▶ [EXERCISE DETAILS]:
Your answer should consist solely of the lines from the one with "5. More parts follow." through the one with "line[-2])), M_CREAM, bar)", copied exactly, endpoints included.

▶ [Dataset items]:
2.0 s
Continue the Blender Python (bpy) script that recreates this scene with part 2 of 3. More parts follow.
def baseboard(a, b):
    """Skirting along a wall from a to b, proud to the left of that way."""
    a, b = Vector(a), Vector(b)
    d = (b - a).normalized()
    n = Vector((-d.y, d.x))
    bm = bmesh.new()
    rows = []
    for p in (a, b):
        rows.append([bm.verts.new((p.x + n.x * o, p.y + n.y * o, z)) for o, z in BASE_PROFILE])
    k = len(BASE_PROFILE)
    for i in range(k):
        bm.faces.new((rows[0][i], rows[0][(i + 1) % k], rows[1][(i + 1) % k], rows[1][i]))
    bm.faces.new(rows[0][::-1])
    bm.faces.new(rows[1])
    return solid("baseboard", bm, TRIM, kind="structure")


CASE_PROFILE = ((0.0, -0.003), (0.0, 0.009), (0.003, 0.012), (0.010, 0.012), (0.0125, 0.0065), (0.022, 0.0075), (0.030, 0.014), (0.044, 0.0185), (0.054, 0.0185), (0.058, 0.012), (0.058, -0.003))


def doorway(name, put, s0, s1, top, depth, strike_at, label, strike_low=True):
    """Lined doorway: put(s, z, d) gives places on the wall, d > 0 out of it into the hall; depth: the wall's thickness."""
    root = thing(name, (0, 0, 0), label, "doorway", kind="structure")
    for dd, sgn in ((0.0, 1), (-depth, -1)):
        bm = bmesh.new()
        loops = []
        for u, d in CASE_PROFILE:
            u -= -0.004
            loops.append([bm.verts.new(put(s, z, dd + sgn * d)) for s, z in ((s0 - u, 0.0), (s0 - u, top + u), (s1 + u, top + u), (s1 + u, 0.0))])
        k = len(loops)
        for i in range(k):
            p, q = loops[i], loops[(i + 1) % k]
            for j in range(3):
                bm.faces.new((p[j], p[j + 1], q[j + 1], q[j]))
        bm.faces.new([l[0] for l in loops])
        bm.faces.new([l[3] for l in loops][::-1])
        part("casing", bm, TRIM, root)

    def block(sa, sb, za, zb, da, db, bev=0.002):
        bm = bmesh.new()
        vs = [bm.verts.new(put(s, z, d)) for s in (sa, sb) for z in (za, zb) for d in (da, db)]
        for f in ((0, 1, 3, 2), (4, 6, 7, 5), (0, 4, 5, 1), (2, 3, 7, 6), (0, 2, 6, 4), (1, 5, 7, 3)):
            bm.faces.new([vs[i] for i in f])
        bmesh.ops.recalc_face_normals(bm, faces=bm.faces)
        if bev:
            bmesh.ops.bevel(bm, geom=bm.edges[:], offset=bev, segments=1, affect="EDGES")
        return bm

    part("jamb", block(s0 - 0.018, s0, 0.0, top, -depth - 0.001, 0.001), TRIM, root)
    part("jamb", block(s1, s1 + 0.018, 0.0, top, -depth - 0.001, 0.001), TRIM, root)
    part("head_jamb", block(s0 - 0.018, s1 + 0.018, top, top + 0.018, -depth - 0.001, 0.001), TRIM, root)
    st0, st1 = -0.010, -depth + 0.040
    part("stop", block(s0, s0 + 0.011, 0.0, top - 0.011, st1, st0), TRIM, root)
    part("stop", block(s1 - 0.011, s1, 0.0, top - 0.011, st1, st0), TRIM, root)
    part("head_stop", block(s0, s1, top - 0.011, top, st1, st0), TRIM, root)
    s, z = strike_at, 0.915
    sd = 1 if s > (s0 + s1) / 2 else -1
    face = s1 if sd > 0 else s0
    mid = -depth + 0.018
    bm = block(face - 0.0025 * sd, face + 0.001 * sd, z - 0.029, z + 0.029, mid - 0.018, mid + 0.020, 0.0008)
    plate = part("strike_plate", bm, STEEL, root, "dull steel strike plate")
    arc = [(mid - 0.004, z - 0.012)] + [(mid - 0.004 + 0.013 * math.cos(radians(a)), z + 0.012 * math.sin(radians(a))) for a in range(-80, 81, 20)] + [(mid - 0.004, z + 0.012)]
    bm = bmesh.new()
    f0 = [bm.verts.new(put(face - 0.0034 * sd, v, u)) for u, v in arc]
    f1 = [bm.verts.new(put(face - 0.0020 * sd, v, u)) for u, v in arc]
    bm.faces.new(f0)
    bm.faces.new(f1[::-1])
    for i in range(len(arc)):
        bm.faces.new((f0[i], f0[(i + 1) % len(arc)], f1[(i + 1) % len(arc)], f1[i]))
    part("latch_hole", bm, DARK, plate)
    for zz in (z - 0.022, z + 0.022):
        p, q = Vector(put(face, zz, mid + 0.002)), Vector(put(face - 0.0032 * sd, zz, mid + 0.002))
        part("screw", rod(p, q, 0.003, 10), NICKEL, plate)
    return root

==

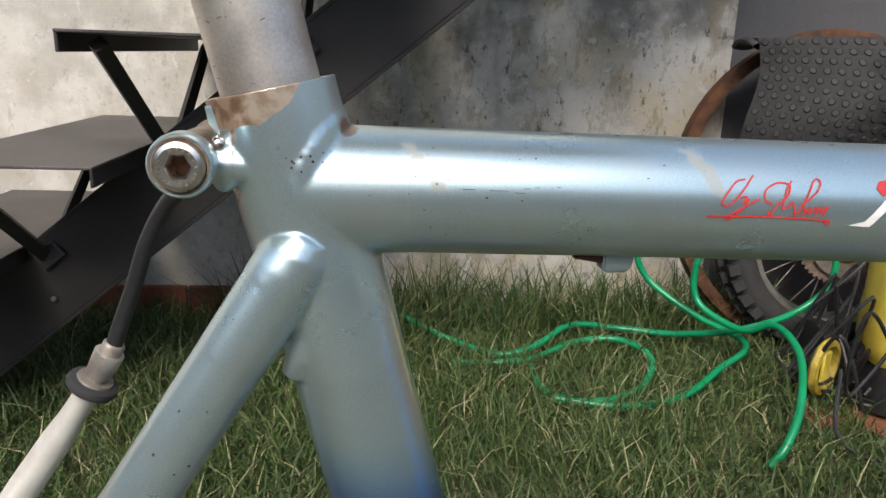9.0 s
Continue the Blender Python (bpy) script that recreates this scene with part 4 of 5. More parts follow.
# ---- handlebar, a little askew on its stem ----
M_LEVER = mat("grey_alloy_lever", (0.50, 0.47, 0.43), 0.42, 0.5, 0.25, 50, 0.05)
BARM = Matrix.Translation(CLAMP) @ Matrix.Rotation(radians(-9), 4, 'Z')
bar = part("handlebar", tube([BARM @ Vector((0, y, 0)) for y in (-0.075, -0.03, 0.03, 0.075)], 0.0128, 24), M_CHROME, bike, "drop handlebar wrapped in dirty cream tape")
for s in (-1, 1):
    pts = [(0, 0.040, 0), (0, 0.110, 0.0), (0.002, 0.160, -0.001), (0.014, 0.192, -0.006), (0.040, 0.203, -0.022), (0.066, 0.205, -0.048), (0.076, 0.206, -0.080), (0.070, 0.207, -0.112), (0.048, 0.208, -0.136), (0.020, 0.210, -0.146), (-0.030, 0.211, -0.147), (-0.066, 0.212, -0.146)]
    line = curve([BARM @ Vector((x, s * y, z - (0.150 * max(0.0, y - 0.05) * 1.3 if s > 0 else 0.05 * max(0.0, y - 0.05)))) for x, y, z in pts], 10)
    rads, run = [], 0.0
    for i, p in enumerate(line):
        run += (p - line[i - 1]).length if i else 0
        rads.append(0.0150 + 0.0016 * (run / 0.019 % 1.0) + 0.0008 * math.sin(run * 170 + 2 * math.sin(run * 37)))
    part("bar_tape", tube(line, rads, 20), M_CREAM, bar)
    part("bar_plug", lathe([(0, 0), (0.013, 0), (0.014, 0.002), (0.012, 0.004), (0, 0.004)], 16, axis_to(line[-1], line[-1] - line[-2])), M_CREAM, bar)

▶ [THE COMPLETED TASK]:
Continue the Blender Python (bpy) script that recreates this scene with part 4 of 5. More parts follow.
# ---- handlebar, a little askew on its stem ----
M_LEVER = mat("grey_alloy_lever", (0.50, 0.47, 0.43), 0.42, 0.5, 0.25, 50, 0.05)
BARM = Matrix.Translation(CLAMP) @ Matrix.Rotation(radians(-9), 4, 'Z')
bar = part("handlebar", tube([BARM @ Vector((0, y, 0)) for y in (-0.075, -0.03, 0.03, 0.075)], 0.0128, 24), M_CHROME, bike, "drop handlebar wrapped in dirty cream tape")
for s in (-1, 1):
    pts = [(0, 0.040, 0), (0, 0.110, 0.0), (0.002, 0.160, -0.001), (0.014, 0.192, -0.006), (0.040, 0.203, -0.022), (0.066, 0.205, -0.048), (0.076, 0.206, -0.080), (0.070, 0.207, -0.112), (0.048, 0.208, -0.136), (0.020, 0.210, -0.146), (-0.030, 0.211, -0.147), (-0.066, 0.212, -0.146)]
    line = curve([BARM @ Vector((x, s * y, z - (0.150 * max(0.0, y - 0.05) * 1.3 if s > 0 else 0.05 * max(0.0, y - 0.05)))) for x, y, z in pts], 10)
    rads, run = [], 0.0
    for i, p in enumerate(line):
        run += (p - line[i - 1]).length if i else 0
        rads.append(0.0150 + 0.0016 * (run / 0.019 % 1.0) + 0.0008 * math.sin(run * 170 + 2 * math.sin(run * 37)))
    part("bar_tape", tube(line, rads, 20), M_CREAM, bar)
    part("bar_plug", lathe([(0, 0), (0.013, 0), (0.014, 0.002), (0.012, 0.004), (0, 0.004)], 16, axis_to(line[-1], line[-1] - line[-2])), M_CREAM, bar)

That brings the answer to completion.